Brogan's altercation with a member of Tyrone's back-room team as he left the field appeared to trigger the third mass brawl, which took place on the sideline, dangerously close to spectators.

Tyrone's Colin Holmes could perhaps count himself unfortunate to be the only dismissal after this outbreak, which surely warranted the match being abandoned - if such a measure is ever going to be taken.

On the playing front, Dublin will be pleased at the application they showed in keeping in touch when Tyrone were on top for much of the first half. Dublin stayed with them until, trailing by 0-2 to 0-3, they conceded a penalty when Paul Casey brought down Raymond Mulgrew at the end of a move devised by Owen Mulligan and Stephen O'Neill.

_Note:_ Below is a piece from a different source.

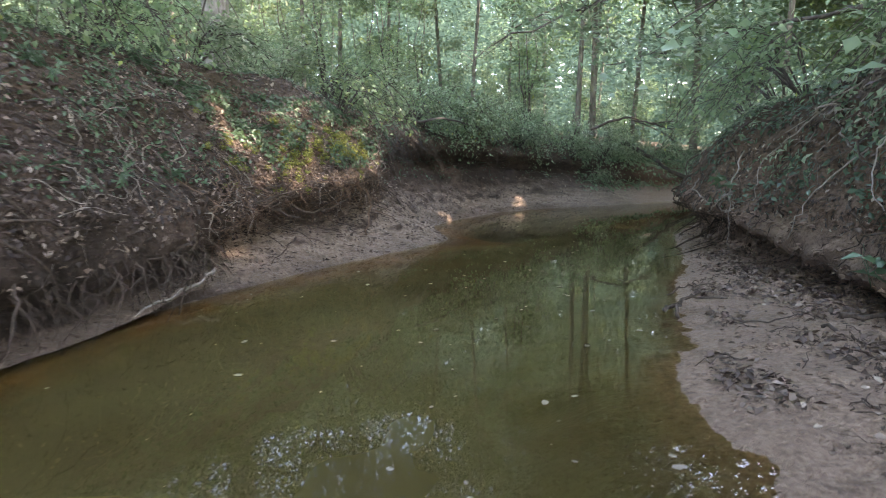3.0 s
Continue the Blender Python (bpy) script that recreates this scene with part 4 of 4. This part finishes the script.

O'Neill embellished his fine reputation from such awards by sending Paul Copeland the wrong way and a free from the same player left Tyrone 1-5 to 0-3 ahead coming up to half-time. But Tomás Quinn converted two injury-time frees to leave a flatteringly small three-point margin between the teams.

Quinn converted a penalty earned by debutant Kevin Bonner's robust fielding of a free and a subsequent foul 10 minutes after the break. This remained the only second-half score until nearly an hour had gone.

Dublin grew in confidence to the point where a good move organised by Coman Goggins and Casey was finished by Bryan Cullen to push the Leinster champions in front. Two more frees from Quinn and an exuberant final score by corner back David Henry, capping a good display, followed with only replacement Peter Donnelly replying.

Afterwards the uncomfortable media gathering on the field moved between the team managers, hardly knowing where to begin in terms of questions about the extent of the indiscipline.

Dublin manager Paul Caffrey seemed determined to pretend that public interest would focus solely on his team's gritty and unexpected success over the All-Ireland champions. Asked how did he feel about the likely eclipse of his good result by controversy he replied: "I don't think they're related. I don't know. You had two teams very committed, both going at it. Everyone will have a different version depending on what county they're from."

Caffrey identified another issue, the close proximity of the crowd to the area where replacement players wait in the stand, from where he felt obliged to summon his players before the end.

"Again a lot of the home support were in around where the players were sitting. If anything should come out of this it should be about the safety of the players.

"There was a lot of intimidation going on behind my back. I did bring the players down. It was unsafe."